* Supplied material *

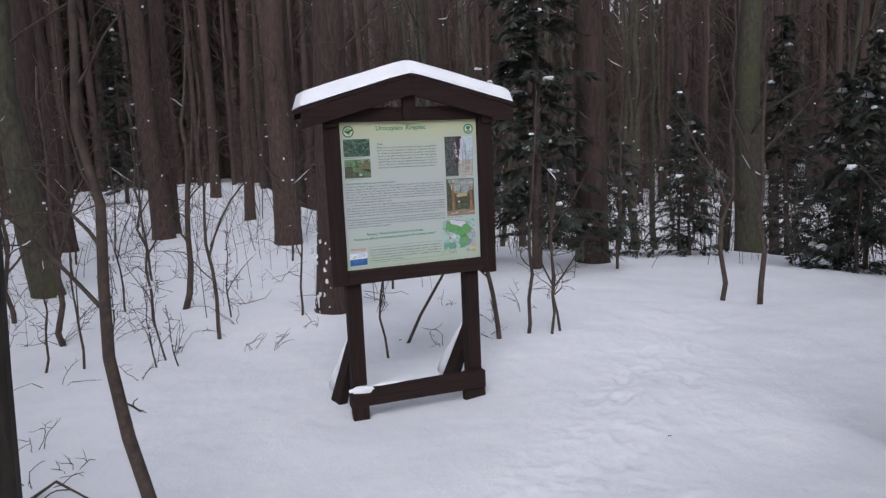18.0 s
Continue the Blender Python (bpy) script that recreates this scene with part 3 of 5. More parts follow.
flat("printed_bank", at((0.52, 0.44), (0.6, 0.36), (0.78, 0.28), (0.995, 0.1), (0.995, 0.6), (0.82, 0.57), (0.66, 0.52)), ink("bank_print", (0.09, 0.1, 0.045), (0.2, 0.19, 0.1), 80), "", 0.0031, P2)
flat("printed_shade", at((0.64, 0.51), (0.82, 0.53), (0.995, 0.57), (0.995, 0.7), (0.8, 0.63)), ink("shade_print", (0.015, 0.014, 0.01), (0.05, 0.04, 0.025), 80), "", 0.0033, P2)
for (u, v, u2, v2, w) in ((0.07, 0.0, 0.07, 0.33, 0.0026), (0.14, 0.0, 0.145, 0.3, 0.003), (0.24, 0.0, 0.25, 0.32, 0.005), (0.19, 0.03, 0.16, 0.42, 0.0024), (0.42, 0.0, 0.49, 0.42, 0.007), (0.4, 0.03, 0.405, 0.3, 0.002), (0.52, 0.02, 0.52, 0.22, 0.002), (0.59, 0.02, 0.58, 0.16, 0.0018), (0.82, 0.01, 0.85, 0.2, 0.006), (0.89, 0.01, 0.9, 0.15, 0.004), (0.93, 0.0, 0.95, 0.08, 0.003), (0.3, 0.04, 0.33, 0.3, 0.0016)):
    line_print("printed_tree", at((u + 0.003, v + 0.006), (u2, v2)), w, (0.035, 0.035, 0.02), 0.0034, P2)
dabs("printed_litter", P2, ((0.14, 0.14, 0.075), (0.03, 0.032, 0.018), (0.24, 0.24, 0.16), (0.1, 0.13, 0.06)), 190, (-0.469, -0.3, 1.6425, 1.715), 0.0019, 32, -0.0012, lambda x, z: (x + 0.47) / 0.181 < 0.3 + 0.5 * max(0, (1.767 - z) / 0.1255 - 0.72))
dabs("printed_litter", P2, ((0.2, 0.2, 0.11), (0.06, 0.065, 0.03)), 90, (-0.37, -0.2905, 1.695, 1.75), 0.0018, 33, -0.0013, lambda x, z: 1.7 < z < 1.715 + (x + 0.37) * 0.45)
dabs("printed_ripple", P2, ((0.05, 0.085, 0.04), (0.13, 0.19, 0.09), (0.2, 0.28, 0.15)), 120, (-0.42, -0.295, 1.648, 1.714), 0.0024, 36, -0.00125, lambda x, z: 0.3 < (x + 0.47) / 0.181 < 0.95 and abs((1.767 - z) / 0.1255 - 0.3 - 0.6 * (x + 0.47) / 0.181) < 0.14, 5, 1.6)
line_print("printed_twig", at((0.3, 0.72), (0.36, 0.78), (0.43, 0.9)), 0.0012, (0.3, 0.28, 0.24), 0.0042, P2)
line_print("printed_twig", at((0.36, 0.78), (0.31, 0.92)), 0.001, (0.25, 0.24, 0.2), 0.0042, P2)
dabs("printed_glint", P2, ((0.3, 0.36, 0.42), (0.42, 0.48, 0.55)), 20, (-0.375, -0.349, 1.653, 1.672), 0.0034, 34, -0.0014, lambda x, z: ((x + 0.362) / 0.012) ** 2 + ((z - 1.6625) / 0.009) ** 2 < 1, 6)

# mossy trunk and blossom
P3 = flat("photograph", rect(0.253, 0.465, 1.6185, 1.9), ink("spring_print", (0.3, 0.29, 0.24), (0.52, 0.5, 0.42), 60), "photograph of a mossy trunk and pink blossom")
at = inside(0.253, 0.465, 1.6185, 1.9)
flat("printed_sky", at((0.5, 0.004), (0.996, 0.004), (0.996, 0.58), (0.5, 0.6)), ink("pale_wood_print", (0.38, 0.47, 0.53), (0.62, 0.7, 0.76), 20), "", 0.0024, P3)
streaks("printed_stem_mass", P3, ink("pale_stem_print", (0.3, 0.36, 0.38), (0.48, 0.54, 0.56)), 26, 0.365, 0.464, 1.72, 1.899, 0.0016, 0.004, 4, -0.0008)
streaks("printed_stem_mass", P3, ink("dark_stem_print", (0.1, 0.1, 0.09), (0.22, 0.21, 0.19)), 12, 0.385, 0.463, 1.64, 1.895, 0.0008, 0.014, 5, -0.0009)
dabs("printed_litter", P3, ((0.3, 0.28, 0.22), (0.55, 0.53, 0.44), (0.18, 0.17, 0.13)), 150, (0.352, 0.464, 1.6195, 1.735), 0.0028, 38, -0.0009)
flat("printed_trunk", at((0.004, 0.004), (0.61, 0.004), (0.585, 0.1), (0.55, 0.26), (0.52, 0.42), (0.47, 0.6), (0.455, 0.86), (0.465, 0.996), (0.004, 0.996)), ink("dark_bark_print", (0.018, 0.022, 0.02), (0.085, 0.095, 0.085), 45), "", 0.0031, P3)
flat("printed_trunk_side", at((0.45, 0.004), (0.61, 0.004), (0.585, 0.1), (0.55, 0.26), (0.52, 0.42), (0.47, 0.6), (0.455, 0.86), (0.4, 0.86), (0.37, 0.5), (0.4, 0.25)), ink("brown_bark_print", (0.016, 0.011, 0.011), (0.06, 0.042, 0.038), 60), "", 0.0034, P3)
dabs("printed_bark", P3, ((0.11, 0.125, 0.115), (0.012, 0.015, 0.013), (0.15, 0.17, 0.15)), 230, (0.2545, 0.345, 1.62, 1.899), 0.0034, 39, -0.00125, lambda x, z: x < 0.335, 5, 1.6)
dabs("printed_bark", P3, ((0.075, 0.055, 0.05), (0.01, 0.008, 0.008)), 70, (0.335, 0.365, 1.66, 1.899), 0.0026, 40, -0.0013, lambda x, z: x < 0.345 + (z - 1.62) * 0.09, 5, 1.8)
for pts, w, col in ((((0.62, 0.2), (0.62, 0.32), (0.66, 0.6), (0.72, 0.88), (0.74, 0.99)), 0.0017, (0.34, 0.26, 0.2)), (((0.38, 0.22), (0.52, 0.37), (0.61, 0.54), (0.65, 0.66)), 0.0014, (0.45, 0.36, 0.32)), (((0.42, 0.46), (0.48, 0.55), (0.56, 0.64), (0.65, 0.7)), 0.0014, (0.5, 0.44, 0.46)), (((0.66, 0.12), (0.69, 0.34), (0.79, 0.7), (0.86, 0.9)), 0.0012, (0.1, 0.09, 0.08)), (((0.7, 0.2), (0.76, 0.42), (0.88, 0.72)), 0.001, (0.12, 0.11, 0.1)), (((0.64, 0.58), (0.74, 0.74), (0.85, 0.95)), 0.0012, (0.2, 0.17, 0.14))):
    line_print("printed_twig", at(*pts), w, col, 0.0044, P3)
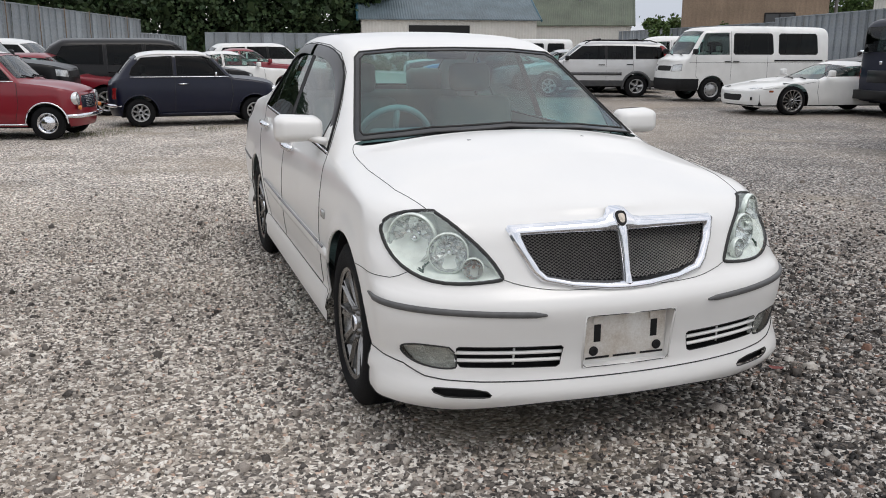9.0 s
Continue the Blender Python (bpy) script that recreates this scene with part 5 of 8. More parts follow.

* Problem description *
Quote the records above in full, dropping each picture.

* Solution to this exercise *
18.0 s
Continue the Blender Python (bpy) script that recreates this scene with part 3 of 5. More parts follow.
flat("printed_bank", at((0.52, 0.44), (0.6, 0.36), (0.78, 0.28), (0.995, 0.1), (0.995, 0.6), (0.82, 0.57), (0.66, 0.52)), ink("bank_print", (0.09, 0.1, 0.045), (0.2, 0.19, 0.1), 80), "", 0.0031, P2)
flat("printed_shade", at((0.64, 0.51), (0.82, 0.53), (0.995, 0.57), (0.995, 0.7), (0.8, 0.63)), ink("shade_print", (0.015, 0.014, 0.01), (0.05, 0.04, 0.025), 80), "", 0.0033, P2)
for (u, v, u2, v2, w) in ((0.07, 0.0, 0.07, 0.33, 0.0026), (0.14, 0.0, 0.145, 0.3, 0.003), (0.24, 0.0, 0.25, 0.32, 0.005), (0.19, 0.03, 0.16, 0.42, 0.0024), (0.42, 0.0, 0.49, 0.42, 0.007), (0.4, 0.03, 0.405, 0.3, 0.002), (0.52, 0.02, 0.52, 0.22, 0.002), (0.59, 0.02, 0.58, 0.16, 0.0018), (0.82, 0.01, 0.85, 0.2, 0.006), (0.89, 0.01, 0.9, 0.15, 0.004), (0.93, 0.0, 0.95, 0.08, 0.003), (0.3, 0.04, 0.33, 0.3, 0.0016)):
    line_print("printed_tree", at((u + 0.003, v + 0.006), (u2, v2)), w, (0.035, 0.035, 0.02), 0.0034, P2)
dabs("printed_litter", P2, ((0.14, 0.14, 0.075), (0.03, 0.032, 0.018), (0.24, 0.24, 0.16), (0.1, 0.13, 0.06)), 190, (-0.469, -0.3, 1.6425, 1.715), 0.0019, 32, -0.0012, lambda x, z: (x + 0.47) / 0.181 < 0.3 + 0.5 * max(0, (1.767 - z) / 0.1255 - 0.72))
dabs("printed_litter", P2, ((0.2, 0.2, 0.11), (0.06, 0.065, 0.03)), 90, (-0.37, -0.2905, 1.695, 1.75), 0.0018, 33, -0.0013, lambda x, z: 1.7 < z < 1.715 + (x + 0.37) * 0.45)
dabs("printed_ripple", P2, ((0.05, 0.085, 0.04), (0.13, 0.19, 0.09), (0.2, 0.28, 0.15)), 120, (-0.42, -0.295, 1.648, 1.714), 0.0024, 36, -0.00125, lambda x, z: 0.3 < (x + 0.47) / 0.181 < 0.95 and abs((1.767 - z) / 0.1255 - 0.3 - 0.6 * (x + 0.47) / 0.181) < 0.14, 5, 1.6)
line_print("printed_twig", at((0.3, 0.72), (0.36, 0.78), (0.43, 0.9)), 0.0012, (0.3, 0.28, 0.24), 0.0042, P2)
line_print("printed_twig", at((0.36, 0.78), (0.31, 0.92)), 0.001, (0.25, 0.24, 0.2), 0.0042, P2)
dabs("printed_glint", P2, ((0.3, 0.36, 0.42), (0.42, 0.48, 0.55)), 20, (-0.375, -0.349, 1.653, 1.672), 0.0034, 34, -0.0014, lambda x, z: ((x + 0.362) / 0.012) ** 2 + ((z - 1.6625) / 0.009) ** 2 < 1, 6)

# mossy trunk and blossom
P3 = flat("photograph", rect(0.253, 0.465, 1.6185, 1.9), ink("spring_print", (0.3, 0.29, 0.24), (0.52, 0.5, 0.42), 60), "photograph of a mossy trunk and pink blossom")
at = inside(0.253, 0.465, 1.6185, 1.9)
flat("printed_sky", at((0.5, 0.004), (0.996, 0.004), (0.996, 0.58), (0.5, 0.6)), ink("pale_wood_print", (0.38, 0.47, 0.53), (0.62, 0.7, 0.76), 20), "", 0.0024, P3)
streaks("printed_stem_mass", P3, ink("pale_stem_print", (0.3, 0.36, 0.38), (0.48, 0.54, 0.56)), 26, 0.365, 0.464, 1.72, 1.899, 0.0016, 0.004, 4, -0.0008)
streaks("printed_stem_mass", P3, ink("dark_stem_print", (0.1, 0.1, 0.09), (0.22, 0.21, 0.19)), 12, 0.385, 0.463, 1.64, 1.895, 0.0008, 0.014, 5, -0.0009)
dabs("printed_litter", P3, ((0.3, 0.28, 0.22), (0.55, 0.53, 0.44), (0.18, 0.17, 0.13)), 150, (0.352, 0.464, 1.6195, 1.735), 0.0028, 38, -0.0009)
flat("printed_trunk", at((0.004, 0.004), (0.61, 0.004), (0.585, 0.1), (0.55, 0.26), (0.52, 0.42), (0.47, 0.6), (0.455, 0.86), (0.465, 0.996), (0.004, 0.996)), ink("dark_bark_print", (0.018, 0.022, 0.02), (0.085, 0.095, 0.085), 45), "", 0.0031, P3)
flat("printed_trunk_side", at((0.45, 0.004), (0.61, 0.004), (0.585, 0.1), (0.55, 0.26), (0.52, 0.42), (0.47, 0.6), (0.455, 0.86), (0.4, 0.86), (0.37, 0.5), (0.4, 0.25)), ink("brown_bark_print", (0.016, 0.011, 0.011), (0.06, 0.042, 0.038), 60), "", 0.0034, P3)
dabs("printed_bark", P3, ((0.11, 0.125, 0.115), (0.012, 0.015, 0.013), (0.15, 0.17, 0.15)), 230, (0.2545, 0.345, 1.62, 1.899), 0.0034, 39, -0.00125, lambda x, z: x < 0.335, 5, 1.6)
dabs("printed_bark", P3, ((0.075, 0.055, 0.05), (0.01, 0.008, 0.008)), 70, (0.335, 0.365, 1.66, 1.899), 0.0026, 40, -0.0013, lambda x, z: x < 0.345 + (z - 1.62) * 0.09, 5, 1.8)
for pts, w, col in ((((0.62, 0.2), (0.62, 0.32), (0.66, 0.6), (0.72, 0.88), (0.74, 0.99)), 0.0017, (0.34, 0.26, 0.2)), (((0.38, 0.22), (0.52, 0.37), (0.61, 0.54), (0.65, 0.66)), 0.0014, (0.45, 0.36, 0.32)), (((0.42, 0.46), (0.48, 0.55), (0.56, 0.64), (0.65, 0.7)), 0.0014, (0.5, 0.44, 0.46)), (((0.66, 0.12), (0.69, 0.34), (0.79, 0.7), (0.86, 0.9)), 0.0012, (0.1, 0.09, 0.08)), (((0.7, 0.2), (0.76, 0.42), (0.88, 0.72)), 0.001, (0.12, 0.11, 0.1)), (((0.64, 0.58), (0.74, 0.74), (0.85, 0.95)), 0.0012, (0.2, 0.17, 0.14))):
    line_print("printed_twig", at(*pts), w, col, 0.0044, P3)
9.0 s
Continue the Blender Python (bpy) script that recreates this scene with part 5 of 8. More parts follow.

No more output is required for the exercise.